St. Katharine Drexel
(relic and prayer card)
Katharine was born in Philadelphia, PA, in 1858, one of three daughters of wealthy banker Francis Drexel. Her mother, Hannah, died within five weeks of her birth. Having travelled out west with her family as a young girl, she was touched by the deplorable conditions of Native and African Americans. Following this emotion and her desire to serve God, she entered the Convent of the Sisters of Mercy in 1887. She received her final vows in 1891 and established the Sisters of the Blessed Sacrament for Indians and Colored and applied her love, motivation and inheritance to the fulfilment of the religious order’s mission. She died in 1955 at the age of 96. At the time of her death, her order’s accomplishments were monumental. They had started 50 missions for Native Americans in 16 states, opened 63 schools and founded Xavier University in New Orleans, the first Catholic university in the U.S. for African Americans.
Sisters of the Blessed Sacrament motherhouse


S.B.S. convent
Her association with Bar Harbor was tied to her sister Louise and brother-in-law Edward Morrell, who in 1897 had bought a 30-acre summer home named Thirlstane. They were generous contributors to the 1907 construction of Holy Redeemer Roman Catholic Church on Mount Desert Street. In 1913, at the request of Katharine, they donated land and a house on Ledgelawn Avenue for a convent close to Holy Redeemer. The convent became home to S.B.S. nuns and to Katherine when she visited.*1 They also donated money for Holy Redeemer’s first grammar school, a wooden building located on Ledgelawn Avenue, and its brick replacement, St. Edward’s School, built in 1914 behind the convent. There is a memorial plaque to Edward Morrell on a large granite boulder in front of the Jackson Laboratory off Route 3 on the south side of Bar Harbor.*2
St. Edward's School


Katherine Drexel’s body lies enshrined at the S.B.S. motherhouse in Bensalem, PA. For the good she brought to the poor and for the curative miracles attributed to her, she was beatified in 1988 and canonized a saint in the Catholic Church in 2000. Her feast day is celebrated on March 3.
St. Katharine Drexel crypt

*Footnotes:

1. The former convent is now the site of the Bar Harbor Historical Society and the school is an apartment building.
2. Morrell memorial GPS coordinates: N44° 21.823'  W068° 11.957'

Saturday, January 28, 2017


John D. Rockefeller, Jr’s Memorial
At an August 27, 2016 ceremony, during year-long centennial celebrations, the National Park Service deputy director and the Acadia National Park superintendent presented a long-overdue replacement memorial plaque honoring John D. Rockefeller, Jr. to David Rockefeller, Sr. and family members.*1 The bronze plaque was funded by private donations.
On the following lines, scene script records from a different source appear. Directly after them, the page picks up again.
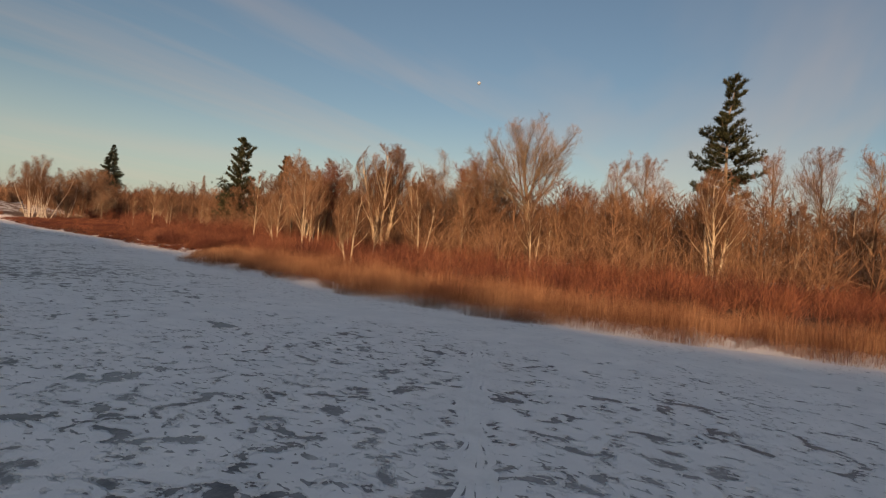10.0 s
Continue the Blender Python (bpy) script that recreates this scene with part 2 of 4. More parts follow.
def glass_material():
    m = bpy.data.materials.new("window_glass")
    m.use_nodes = True
    b = m.node_tree.nodes["Principled BSDF"]
    b.inputs["Base Color"].default_value, b.inputs["Roughness"].default_value = (0.02, 0.025, 0.03, 1), 0.05
    return m


GLASS = glass_material()


def ice_material():
    """Bare grey ice under wind-worn snow: snow where the noises and the nearness of the shore say so."""
    m = bpy.data.materials.new("snow_on_ice")
    m.use_nodes = True
    n, ln = m.node_tree.nodes, m.node_tree.links
    b = n["Principled BSDF"]
    geo = n.new("ShaderNodeNewGeometry")

    def noise_at(scale, detail, rough, distort, stretch=(1, 1, 1), turn=0.0):
        mp = n.new("ShaderNodeMapping"); mp.inputs["Scale"].default_value = stretch; mp.inputs["Rotation"].default_value = (0, 0, radians(turn))
        t = n.new("ShaderNodeTexNoise")
        t.inputs["Scale"].default_value, t.inputs["Detail"].default_value = scale, detail
        t.inputs["Roughness"].default_value, t.inputs["Distortion"].default_value = rough, distort
        ln.new(geo.outputs["Position"], mp.inputs[0]); ln.new(mp.outputs[0], t.inputs["Vector"])
        return t.outputs["Fac"]

    def calc(op, a, c, d=None):
        x = n.new("ShaderNodeMath"); x.operation = op
        for k, v in enumerate((a, c, d)):
            if v is None:
                continue
            if hasattr(v, "is_linked"):
                ln.new(v, x.inputs[k])
            else:
                x.inputs[k].default_value = v
        return x.outputs[0]

    def span(v, lo, hi, a=0.0, c=1.0, smooth=False):
        x = n.new("ShaderNodeMapRange")
        x.interpolation_type = "SMOOTHSTEP" if smooth else "LINEAR"
        for k, q in (("From Min", lo), ("From Max", hi), ("To Min", a), ("To Max", c)):
            x.inputs[k].default_value = q
        ln.new(v, x.inputs["Value"])
        return x.outputs[0]

    patch = noise_at(1.05, 3.0, 0.5, 1.1, (0.95, 1.05, 1), 8)
    flakes = noise_at(2.4, 3.0, 0.5, 0.8, (0.95, 1.1, 1), 14)
    crumbs = noise_at(4.6, 3.0, 0.55, 0.7, (0.85, 1.25, 1), -10)
    broad = noise_at(0.05, 3.0, 0.55, 0.6, (0.8, 1.2, 1), 20)
    at = n.new("ShaderNodeAttribute"); at.attribute_name = "shore"
    value = calc("MULTIPLY_ADD", flakes, 0.42, calc("MULTIPLY_ADD", crumbs, 0.30, patch))
    value = calc("MULTIPLY_ADD", broad, 0.62, value)
    value = calc("ADD", value, at.outputs["Fac"])
    snow = span(value, 1.140, 1.154, smooth=True)
    # thin worn snow that only veils the ice beside the full patches
    thin = span(value, 1.085, 1.12, 0.0, 1.0, True)
    thin = calc("MULTIPLY", thin, span(noise_at(0.35, 3.0, 0.5, 0.8), 0.44, 0.60, 0.05, 0.75, True))
    # wind-cut pits and old footprints, gathered in some stretches
    pits = span(noise_at(4.2, 2.5, 0.5, 0.6, (0.7, 1.25, 1), 12), 0.378, 0.354, smooth=True)
    stretch_of_pits = span(noise_at(0.10, 3.0, 0.55, 0.5), 0.44, 0.56, smooth=True)
    snow = calc("SUBTRACT", snow, calc("MULTIPLY", snow, calc("MULTIPLY", pits, calc("MULTIPLY", stretch_of_pits, 0.9))))
    frost = span(noise_at(0.16, 5.0, 0.6, 1.2), 0.40, 0.66, 0.0, 0.40, True)
    frost = calc("MAXIMUM", frost, thin)
    grain = noise_at(9.0, 5.0, 0.65, 0.0)
    tone = span(noise_at(0.6, 6.0, 0.65, 0.5), 0.3, 0.7)
    ice = n.new("ShaderNodeMixRGB"); ice.inputs[1].default_value, ice.inputs[2].default_value = (0.105, 0.102, 0.110, 1), (0.205, 0.202, 0.210, 1)
    ln.new(tone, ice.inputs[0])
    frosted = n.new("ShaderNodeMixRGB"); frosted.inputs[2].default_value = (0.56, 0.575, 0.59, 1)
    ln.new(frost, frosted.inputs[0]); ln.new(ice.outputs[0], frosted.inputs[1])
    white = n.new("ShaderNodeMixRGB"); white.inputs[1].default_value, white.inputs[2].default_value = (0.80, 0.81, 0.825, 1), (0.92, 0.92, 0.925, 1)
    ln.new(tone, white.inputs[0])
    all_ = n.new("ShaderNodeMixRGB")
    ln.new(snow, all_.inputs[0]); ln.new(frosted.outputs[0], all_.inputs[1]); ln.new(white.outputs[0], all_.inputs[2])
    ln.new(all_.outputs[0], b.inputs["Base Color"])
    ln.new(span(snow, 0, 1, 0.42, 0.9), b.inputs["Roughness"])
    b.inputs["Specular IOR Level"].default_value = 0.3
    lumps = noise_at(1.7, 4.0, 0.6, 0.4, (1.3, 0.8, 1), 30)
    ridges = noise_at(0.8, 4.0, 0.55, 0.6, (0.8, 1.25, 1), 12)
    h = calc("MULTIPLY_ADD", lumps, 0.8, calc("MULTIPLY_ADD", grain, 0.03, calc("MULTIPLY_ADD", span(value, 1.13, 1.23), 0.8, calc("MULTIPLY_ADD", ridges, 0.5, snow))))
    bp = n.new("ShaderNodeBump"); bp.inputs["Strength"].default_value, bp.inputs["Distance"].default_value = 0.95, 0.09
    ln.new(h, bp.inputs["Height"]); ln.new(bp.outputs[0], b.inputs["Normal"])
    return m


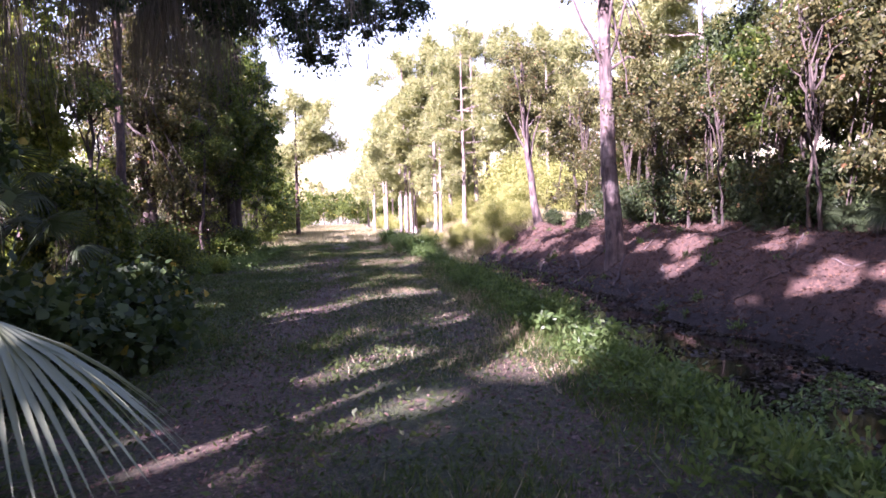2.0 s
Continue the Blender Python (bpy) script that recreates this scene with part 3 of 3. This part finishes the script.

The original plaque, located on a rock wall overlooking the ocean at Otter Cliff, had been vandalized some time by 1991.*2 The word American had been pounded out.

The plaque inscription reads:
JOHN D. ROCKEFELLER, JR. 1874 – 1960

These groves of spruce and fir, these granite ledges, this magnificent window on the sea, were given to the United States by John D. Rockefeller, Jr. He was among the first to sense the need to preserve America’s natural beauty and to set high standards of environmental quality. This quiet, dedicated conservationist gave generously of his time, wisdom and resources to help establish this park and others for the physical, cultural and spiritual benefit of the American people.

Library of Congress
JDR, Jr. (c.1915)
No other person is more responsible for the size and overwhelming popularity of Acadia National Park than John D. Rockefeller, Jr. The fifth smallest national park at 49,000 acres, with 31,000 acres at its main location on Maine’s Mount Desert Island, had an estimated 3.3 million visitors in 2016.
He donated $3,568,000 to the Park and related projects.*3 He gave it over 11,000 acres, helped finance and construct its 27-mile Park Loop Road and built a 53-mile network of carriage roads. Forty-five miles of those roads are in the Park today and include 17 unique stone bridges and 2 gatehouses. Locally, he gave Seal Harbor the land for its village green, after buying the old Glencove Hotel and having it torn down in 1919. In 1948 he gave 30 acres to the Jackson Memorial Laboratory in Bar Harbor after the widely devastating 1947 fire had destroyed the facility.

JDR, Jr., the only son of John D. Rockefeller, Sr. (founder and president of Standard Oil Company) and Laura Spelman Rockefeller, was born in Cleveland, OH in 1874. He married Abby Greene Aldrich in 1901. They came to Mount Desert Island in 1908 and rented a Bar Harbor cottage called The Briars on the Shore Path off Wayman Lane. There Abby gave birth to their son, Nelson, later to be New York governor and U.S. vice president. JDR, Jr. had first come to the island in 1893 while a student at Brown University. In 1909 he and his family became summer residents of Seal Harbor and the next year purchased The Eyrie, a 150-acre estate.
He died of pneumonia in Tucson, AZ in 1960 and was buried in the Rockefeller Family Cemetery in Sleepy Hollow, NY. In his will he left the U.S. Government an additional 1,500 acres on Mount Desert Island for “the extension or improvement of Acadia National Park.”

*Footnotes:
1 A special thanks goes to Earl Brechlin and the Mount Desert Islander newspaper for reporting this event.